* BEGIN GIVEN DATA *

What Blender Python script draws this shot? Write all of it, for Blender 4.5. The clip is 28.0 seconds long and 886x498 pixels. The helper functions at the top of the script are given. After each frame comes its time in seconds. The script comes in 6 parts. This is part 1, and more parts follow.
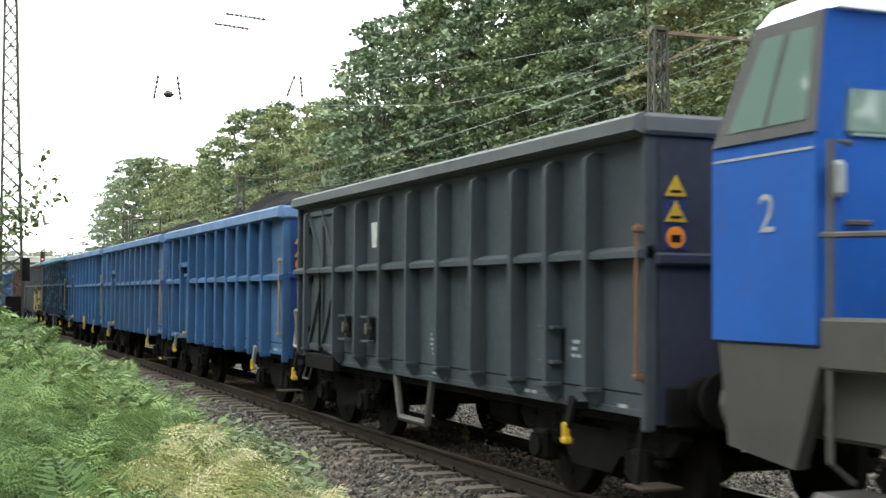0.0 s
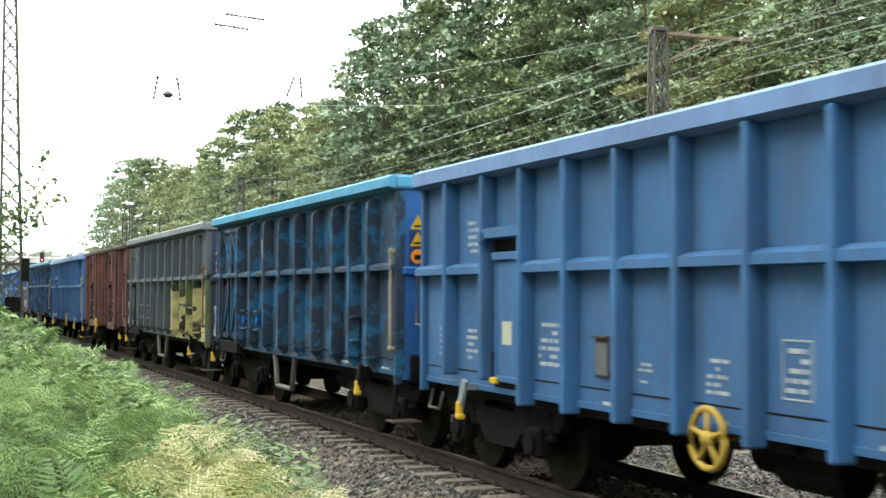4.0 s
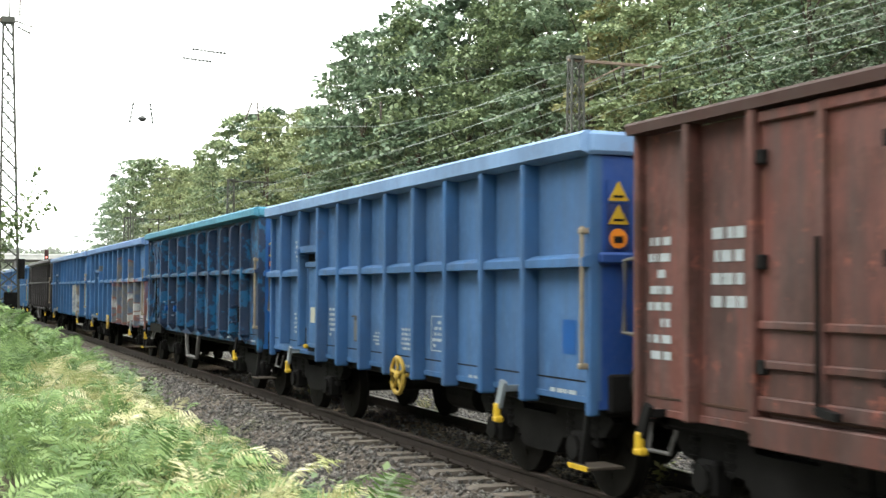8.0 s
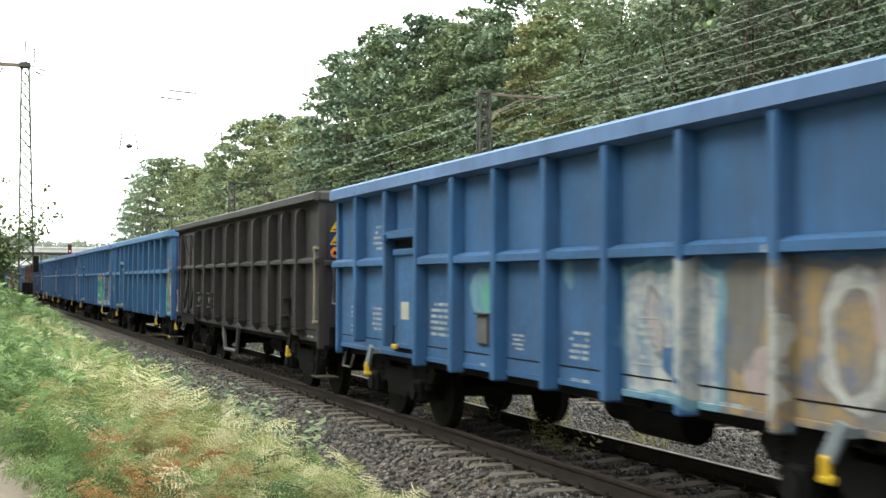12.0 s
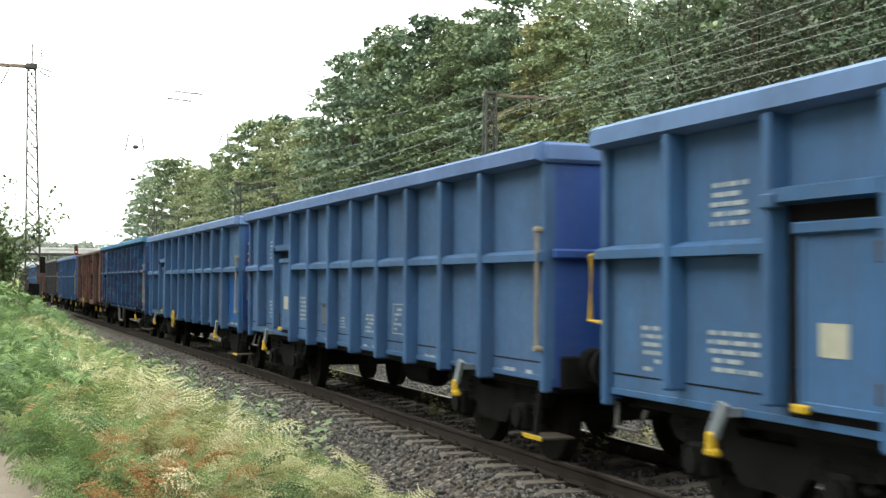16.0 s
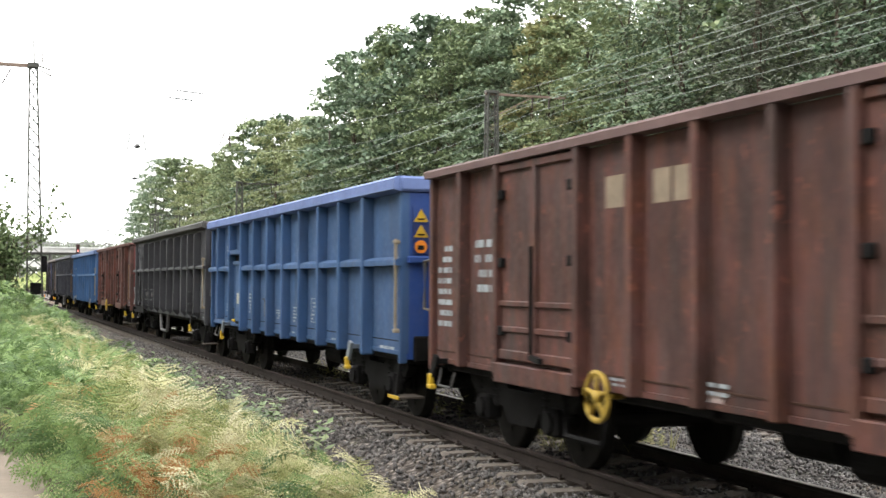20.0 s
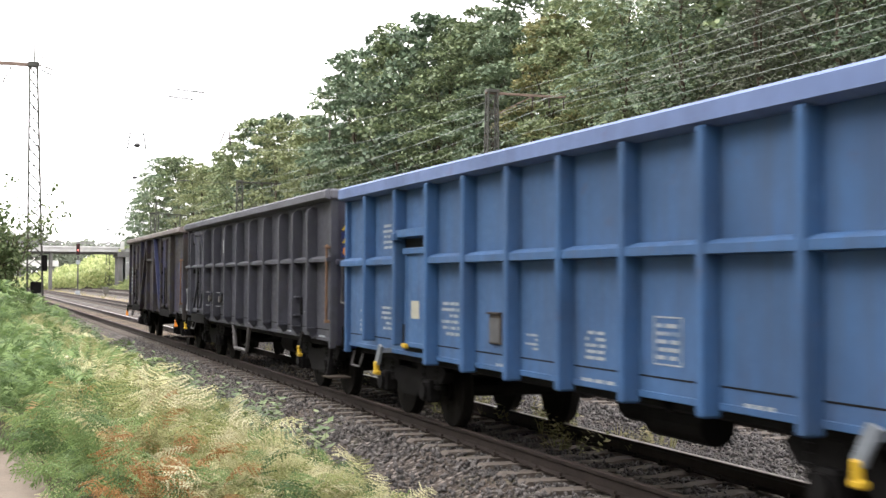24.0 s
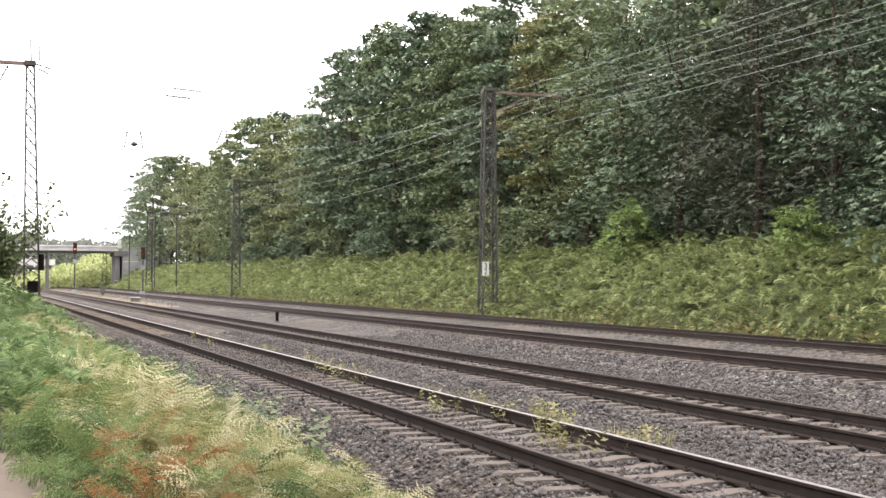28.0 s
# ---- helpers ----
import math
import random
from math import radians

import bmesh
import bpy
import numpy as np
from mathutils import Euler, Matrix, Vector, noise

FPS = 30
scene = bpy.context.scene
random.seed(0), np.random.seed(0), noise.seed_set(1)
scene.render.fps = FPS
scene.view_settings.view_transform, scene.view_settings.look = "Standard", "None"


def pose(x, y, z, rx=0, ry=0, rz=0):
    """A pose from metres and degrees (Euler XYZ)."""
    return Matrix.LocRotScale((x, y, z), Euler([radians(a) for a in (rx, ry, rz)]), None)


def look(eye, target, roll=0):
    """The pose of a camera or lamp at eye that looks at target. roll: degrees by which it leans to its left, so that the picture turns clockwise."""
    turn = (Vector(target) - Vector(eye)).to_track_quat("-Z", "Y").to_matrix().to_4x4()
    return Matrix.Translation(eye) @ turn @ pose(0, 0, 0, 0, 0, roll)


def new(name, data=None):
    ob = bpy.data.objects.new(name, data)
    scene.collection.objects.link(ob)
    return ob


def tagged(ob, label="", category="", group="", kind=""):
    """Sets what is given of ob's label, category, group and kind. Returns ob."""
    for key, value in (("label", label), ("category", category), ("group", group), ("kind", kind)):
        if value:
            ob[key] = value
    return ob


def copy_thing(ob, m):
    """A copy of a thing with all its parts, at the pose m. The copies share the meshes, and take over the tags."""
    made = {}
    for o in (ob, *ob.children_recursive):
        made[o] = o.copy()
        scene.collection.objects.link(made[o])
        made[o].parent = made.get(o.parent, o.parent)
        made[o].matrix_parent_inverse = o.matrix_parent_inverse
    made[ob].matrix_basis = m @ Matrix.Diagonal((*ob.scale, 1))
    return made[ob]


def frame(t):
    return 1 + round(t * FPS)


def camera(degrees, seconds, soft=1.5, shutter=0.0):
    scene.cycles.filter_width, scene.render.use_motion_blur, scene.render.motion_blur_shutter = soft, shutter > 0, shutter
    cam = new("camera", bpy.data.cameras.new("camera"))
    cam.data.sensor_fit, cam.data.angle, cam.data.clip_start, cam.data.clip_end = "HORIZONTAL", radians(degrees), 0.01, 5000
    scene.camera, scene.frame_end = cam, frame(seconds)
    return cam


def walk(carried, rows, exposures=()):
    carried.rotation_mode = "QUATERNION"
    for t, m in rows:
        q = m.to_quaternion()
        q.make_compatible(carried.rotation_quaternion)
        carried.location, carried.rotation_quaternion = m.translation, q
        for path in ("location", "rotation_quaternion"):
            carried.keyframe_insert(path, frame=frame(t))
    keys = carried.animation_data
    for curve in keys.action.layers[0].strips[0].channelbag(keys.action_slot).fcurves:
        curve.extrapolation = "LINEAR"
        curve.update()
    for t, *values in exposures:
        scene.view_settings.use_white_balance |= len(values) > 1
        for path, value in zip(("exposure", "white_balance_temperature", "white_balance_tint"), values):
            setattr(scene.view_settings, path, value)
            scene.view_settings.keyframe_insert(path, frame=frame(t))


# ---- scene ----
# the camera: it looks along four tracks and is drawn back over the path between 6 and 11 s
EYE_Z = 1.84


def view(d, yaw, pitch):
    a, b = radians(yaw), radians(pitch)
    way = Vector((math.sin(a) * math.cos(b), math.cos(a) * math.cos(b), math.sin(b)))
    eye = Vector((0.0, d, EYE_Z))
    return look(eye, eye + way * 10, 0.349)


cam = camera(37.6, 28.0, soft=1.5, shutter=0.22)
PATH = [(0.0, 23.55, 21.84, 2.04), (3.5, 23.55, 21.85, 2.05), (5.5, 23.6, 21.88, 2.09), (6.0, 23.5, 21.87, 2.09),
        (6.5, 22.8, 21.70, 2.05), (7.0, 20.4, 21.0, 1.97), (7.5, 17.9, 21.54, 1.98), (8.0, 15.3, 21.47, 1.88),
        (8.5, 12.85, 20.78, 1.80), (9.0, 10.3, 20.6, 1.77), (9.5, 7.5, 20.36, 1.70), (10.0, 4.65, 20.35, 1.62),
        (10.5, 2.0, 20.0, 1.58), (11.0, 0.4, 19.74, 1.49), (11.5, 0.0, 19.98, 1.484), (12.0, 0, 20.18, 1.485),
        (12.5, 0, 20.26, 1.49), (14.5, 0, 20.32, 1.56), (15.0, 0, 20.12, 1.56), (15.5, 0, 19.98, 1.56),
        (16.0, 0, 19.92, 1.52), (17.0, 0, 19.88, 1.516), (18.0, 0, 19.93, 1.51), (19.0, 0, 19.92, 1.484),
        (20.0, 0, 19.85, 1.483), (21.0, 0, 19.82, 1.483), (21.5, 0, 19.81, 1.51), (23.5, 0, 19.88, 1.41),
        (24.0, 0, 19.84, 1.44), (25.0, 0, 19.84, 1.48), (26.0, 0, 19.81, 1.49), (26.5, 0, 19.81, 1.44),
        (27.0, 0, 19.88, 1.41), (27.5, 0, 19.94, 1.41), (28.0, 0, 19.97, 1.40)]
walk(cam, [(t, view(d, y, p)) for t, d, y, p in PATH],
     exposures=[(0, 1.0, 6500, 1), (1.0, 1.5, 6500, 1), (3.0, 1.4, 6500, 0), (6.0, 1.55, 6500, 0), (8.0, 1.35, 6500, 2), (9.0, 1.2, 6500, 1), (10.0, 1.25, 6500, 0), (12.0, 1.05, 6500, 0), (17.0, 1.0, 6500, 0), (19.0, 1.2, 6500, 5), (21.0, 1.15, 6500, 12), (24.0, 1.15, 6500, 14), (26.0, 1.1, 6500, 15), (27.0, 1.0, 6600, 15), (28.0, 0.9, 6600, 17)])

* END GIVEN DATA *

Print each line of the material above exactly, with the pictures removed from your copy.

What Blender Python script draws this shot? Write all of it, for Blender 4.5. The clip is 28.0 seconds long and 886x498 pixels. The helper functions at the top of the script are given. After each frame comes its time in seconds. The script comes in 6 parts. This is part 1, and more parts follow.
0.0 s
4.0 s
8.0 s
12.0 s
16.0 s
20.0 s
24.0 s
28.0 s
# ---- helpers ----
import math
import random
from math import radians

import bmesh
import bpy
import numpy as np
from mathutils import Euler, Matrix, Vector, noise

FPS = 30
scene = bpy.context.scene
random.seed(0), np.random.seed(0), noise.seed_set(1)
scene.render.fps = FPS
scene.view_settings.view_transform, scene.view_settings.look = "Standard", "None"


def pose(x, y, z, rx=0, ry=0, rz=0):
    """A pose from metres and degrees (Euler XYZ)."""
    return Matrix.LocRotScale((x, y, z), Euler([radians(a) for a in (rx, ry, rz)]), None)


def look(eye, target, roll=0):
    """The pose of a camera or lamp at eye that looks at target. roll: degrees by which it leans to its left, so that the picture turns clockwise."""
    turn = (Vector(target) - Vector(eye)).to_track_quat("-Z", "Y").to_matrix().to_4x4()
    return Matrix.Translation(eye) @ turn @ pose(0, 0, 0, 0, 0, roll)


def new(name, data=None):
    ob = bpy.data.objects.new(name, data)
    scene.collection.objects.link(ob)
    return ob


def tagged(ob, label="", category="", group="", kind=""):
    """Sets what is given of ob's label, category, group and kind. Returns ob."""
    for key, value in (("label", label), ("category", category), ("group", group), ("kind", kind)):
        if value:
            ob[key] = value
    return ob


def copy_thing(ob, m):
    """A copy of a thing with all its parts, at the pose m. The copies share the meshes, and take over the tags."""
    made = {}
    for o in (ob, *ob.children_recursive):
        made[o] = o.copy()
        scene.collection.objects.link(made[o])
        made[o].parent = made.get(o.parent, o.parent)
        made[o].matrix_parent_inverse = o.matrix_parent_inverse
    made[ob].matrix_basis = m @ Matrix.Diagonal((*ob.scale, 1))
    return made[ob]


def frame(t):
    return 1 + round(t * FPS)


def camera(degrees, seconds, soft=1.5, shutter=0.0):
    scene.cycles.filter_width, scene.render.use_motion_blur, scene.render.motion_blur_shutter = soft, shutter > 0, shutter
    cam = new("camera", bpy.data.cameras.new("camera"))
    cam.data.sensor_fit, cam.data.angle, cam.data.clip_start, cam.data.clip_end = "HORIZONTAL", radians(degrees), 0.01, 5000
    scene.camera, scene.frame_end = cam, frame(seconds)
    return cam


def walk(carried, rows, exposures=()):
    carried.rotation_mode = "QUATERNION"
    for t, m in rows:
        q = m.to_quaternion()
        q.make_compatible(carried.rotation_quaternion)
        carried.location, carried.rotation_quaternion = m.translation, q
        for path in ("location", "rotation_quaternion"):
            carried.keyframe_insert(path, frame=frame(t))
    keys = carried.animation_data
    for curve in keys.action.layers[0].strips[0].channelbag(keys.action_slot).fcurves:
        curve.extrapolation = "LINEAR"
        curve.update()
    for t, *values in exposures:
        scene.view_settings.use_white_balance |= len(values) > 1
        for path, value in zip(("exposure", "white_balance_temperature", "white_balance_tint"), values):
            setattr(scene.view_settings, path, value)
            scene.view_settings.keyframe_insert(path, frame=frame(t))


# ---- scene ----
# the camera: it looks along four tracks and is drawn back over the path between 6 and 11 s
EYE_Z = 1.84


def view(d, yaw, pitch):
    a, b = radians(yaw), radians(pitch)
    way = Vector((math.sin(a) * math.cos(b), math.cos(a) * math.cos(b), math.sin(b)))
    eye = Vector((0.0, d, EYE_Z))
    return look(eye, eye + way * 10, 0.349)


cam = camera(37.6, 28.0, soft=1.5, shutter=0.22)
PATH = [(0.0, 23.55, 21.84, 2.04), (3.5, 23.55, 21.85, 2.05), (5.5, 23.6, 21.88, 2.09), (6.0, 23.5, 21.87, 2.09),
        (6.5, 22.8, 21.70, 2.05), (7.0, 20.4, 21.0, 1.97), (7.5, 17.9, 21.54, 1.98), (8.0, 15.3, 21.47, 1.88),
        (8.5, 12.85, 20.78, 1.80), (9.0, 10.3, 20.6, 1.77), (9.5, 7.5, 20.36, 1.70), (10.0, 4.65, 20.35, 1.62),
        (10.5, 2.0, 20.0, 1.58), (11.0, 0.4, 19.74, 1.49), (11.5, 0.0, 19.98, 1.484), (12.0, 0, 20.18, 1.485),
        (12.5, 0, 20.26, 1.49), (14.5, 0, 20.32, 1.56), (15.0, 0, 20.12, 1.56), (15.5, 0, 19.98, 1.56),
        (16.0, 0, 19.92, 1.52), (17.0, 0, 19.88, 1.516), (18.0, 0, 19.93, 1.51), (19.0, 0, 19.92, 1.484),
        (20.0, 0, 19.85, 1.483), (21.0, 0, 19.82, 1.483), (21.5, 0, 19.81, 1.51), (23.5, 0, 19.88, 1.41),
        (24.0, 0, 19.84, 1.44), (25.0, 0, 19.84, 1.48), (26.0, 0, 19.81, 1.49), (26.5, 0, 19.81, 1.44),
        (27.0, 0, 19.88, 1.41), (27.5, 0, 19.94, 1.41), (28.0, 0, 19.97, 1.40)]
walk(cam, [(t, view(d, y, p)) for t, d, y, p in PATH],
     exposures=[(0, 1.0, 6500, 1), (1.0, 1.5, 6500, 1), (3.0, 1.4, 6500, 0), (6.0, 1.55, 6500, 0), (8.0, 1.35, 6500, 2), (9.0, 1.2, 6500, 1), (10.0, 1.25, 6500, 0), (12.0, 1.05, 6500, 0), (17.0, 1.0, 6500, 0), (19.0, 1.2, 6500, 5), (21.0, 1.15, 6500, 12), (24.0, 1.15, 6500, 14), (26.0, 1.1, 6500, 15), (27.0, 1.0, 6600, 15), (28.0, 0.9, 6600, 17)])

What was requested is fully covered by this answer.